Lecornu reçoit les oppositions, socialistes et écologistes restent sur leur faim
Les socialistes, au centre des attentions de Sébastien Lecornu pour nouer un accord sur le budget 2026, ont regretté mercredi à l'issue d'une première rencontre à Matignon n'avoir rien appris des intentions du Premier ministre, agitant de nouveau la menace d'une censure, et ce dès la déclaration de politique générale.
"Pour l'instant, nous sommes restés sur notre faim et nous verrons bien ce qu'il a à nous dire dans les prochains jours", a déclaré le premier secrétaire du PS, Olivier Faure, à l'issue de ce rendez-vous qui a duré près de deux heures.
Sébastien Lecornu reçoit mercredi ses opposants politiques - à l'exception de La France insoumise qui a refusé l'invitation -, à la veille d'une journée importante de mobilisation sociale.
"On n'a pas eu de réponses très claires", a renchéri la patronne des Ecologistes Marine Tondelier, reçue en début d'après-midi. Donc "soit Sébastien Lecornu renverse la table, soit il sera renversé", a complété la cheffe de file des députés Cyrielle Chatelain.

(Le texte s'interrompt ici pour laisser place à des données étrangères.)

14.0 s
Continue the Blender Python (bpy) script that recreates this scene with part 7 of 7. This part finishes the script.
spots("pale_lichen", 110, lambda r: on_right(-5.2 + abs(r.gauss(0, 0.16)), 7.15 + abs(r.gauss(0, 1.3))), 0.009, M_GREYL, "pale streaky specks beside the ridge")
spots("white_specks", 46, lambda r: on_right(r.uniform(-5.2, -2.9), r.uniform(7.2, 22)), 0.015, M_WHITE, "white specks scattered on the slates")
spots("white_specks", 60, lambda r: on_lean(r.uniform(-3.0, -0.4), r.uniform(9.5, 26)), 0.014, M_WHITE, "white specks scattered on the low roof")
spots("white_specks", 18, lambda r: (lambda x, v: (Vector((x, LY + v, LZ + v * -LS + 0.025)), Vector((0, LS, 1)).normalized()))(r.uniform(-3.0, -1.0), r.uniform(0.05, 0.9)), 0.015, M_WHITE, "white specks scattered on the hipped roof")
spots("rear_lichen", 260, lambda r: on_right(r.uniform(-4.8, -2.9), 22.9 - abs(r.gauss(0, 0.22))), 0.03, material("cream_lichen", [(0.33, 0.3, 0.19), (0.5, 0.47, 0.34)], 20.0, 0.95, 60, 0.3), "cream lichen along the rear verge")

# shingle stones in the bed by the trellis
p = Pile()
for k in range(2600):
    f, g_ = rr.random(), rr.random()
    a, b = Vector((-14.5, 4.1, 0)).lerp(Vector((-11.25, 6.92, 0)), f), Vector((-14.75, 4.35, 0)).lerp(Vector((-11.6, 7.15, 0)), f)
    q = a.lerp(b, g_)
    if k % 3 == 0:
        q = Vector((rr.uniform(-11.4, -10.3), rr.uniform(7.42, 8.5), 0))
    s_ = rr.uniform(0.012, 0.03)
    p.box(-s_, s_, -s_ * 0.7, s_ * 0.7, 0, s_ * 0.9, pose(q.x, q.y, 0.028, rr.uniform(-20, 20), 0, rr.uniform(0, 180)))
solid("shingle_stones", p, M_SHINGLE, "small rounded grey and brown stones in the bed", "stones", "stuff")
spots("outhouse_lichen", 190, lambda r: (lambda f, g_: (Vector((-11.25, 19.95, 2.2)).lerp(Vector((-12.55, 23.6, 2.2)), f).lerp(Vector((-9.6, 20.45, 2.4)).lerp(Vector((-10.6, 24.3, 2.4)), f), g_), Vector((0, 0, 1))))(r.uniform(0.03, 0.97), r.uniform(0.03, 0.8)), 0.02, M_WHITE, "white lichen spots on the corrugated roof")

Les représentants du Rassemblement national Marine Le Pen et Jordan Bardella sont reçus depuis 16H00, avant le PCF à 18H00 et Place publique à 19H30. Tous menacent ouvertement de censure ce nouveau Premier ministre très proche d'Emmanuel Macron, s'il ne répond pas à leurs demandes.
Sébastien Lecornu, qui a déjà échangé la semaine dernière avec les dirigeants du "socle commun" de la droite et du centre, ainsi que les syndicats et le patronat, recevra à nouveau jeudi, pour le déjeuner, les chefs de partis de ce socle, désireux de mieux coordonner la fragile coalition gouvernementale.
- "Equation" -
François Bayrou avait obtenu la mansuétude du PS sur le budget 2025 en ouvrant un conclave sur la réforme des retraites, qui s'est soldé par un échec. Puis il a présenté à la mi-juillet un sévère plan de redressement des finances publiques qui a fait hurler toutes les oppositions.
"Nous attendons des réponses fermes, que, pour tout vous dire, nous n'avons pas eues aujourd'hui", a développé Marine Tondelier après son rendez-vous où elle demandaient des garanties sur l'écologie et la taxation des hauts patrimoines.
Sébastien Lecornu "n'arrive pas à boucler son équation" politique, a-t-elle estimé, regrettant la nomination de ce chef de gouvernement issu de la droite. "Si Emmanuel Macron avait voulu une rupture politique, il nous aurait nommés nous. Et donc soit M. Lecornu écoute et s'adapte, soit il sera renversé".
Ces entretiens ont lieu sous la pression de la rue, alors que les syndicats et les partis de gauche promettent une "journée noire" jeudi, protestant contre les mesures budgétaires "brutales" de François Bayrou.
Sébastien Lecornu a déjà fait des gestes en direction de la gauche et de l'opinion: retrait de la proposition impopulaire de supprimer deux jours fériés, premier déplacement consacré à l'accès aux soins, et suppression, très symbolique, des derniers avantages "à vie" octroyés aux ex-Premiers ministres.
"Nous ne cherchons pas la censure, nous ne cherchons pas la dissolution, nous ne cherchons pas la destitution, nous cherchons à ce que les Français soient entendus", a plaidé Olivier Faure. Mais s'il s'agissait de reprendre le projet de budget de François Bayrou "nous censurerions dès la (déclaration) de politique générale", a-t-il prévenu. Sébastien Lecornu pourrait prononcer sa DPG "début octobre", selon Marine Tondelier.
- "Aspiration majoritaire" -
Les socialistes comme les écologistes ont cité un sondage Ifop commandé par le PS montrant que les Français, quelles que soient leurs sensibilités, plébiscitent les mesures poussées par le PS.
Parmi elles, la création d'une taxe de 2% sur les patrimoines supérieurs à 100 millions d'euros - la fameuse taxe Zucman, qui enflamme ce débat budgétaire.
Sébastien Lecornu s'est dit prêt à travailler sur la "justice fiscale", mais il veut faire "attention au patrimoine professionnel" visé par cette taxe.
Le RN rejette de son côté la taxe Zucman, sans fermer la porte à une mise à contribution des plus fortunés. "Si la rupture consiste à un retour aux sources socialistes du macronisme, c'est contraire à l'aspiration majoritaire du pays", a mis en garde Marine Le Pen.
Un avertissement auquel le président de LR, Bruno Retailleau, a fait écho. "Si demain on pensait que l'orientation du gouvernement n'était pas conforme à l'intérêt supérieur de la nation (...), qu'est ce que l'on ferait de plus au gouvernement?", a-t-il prévenu.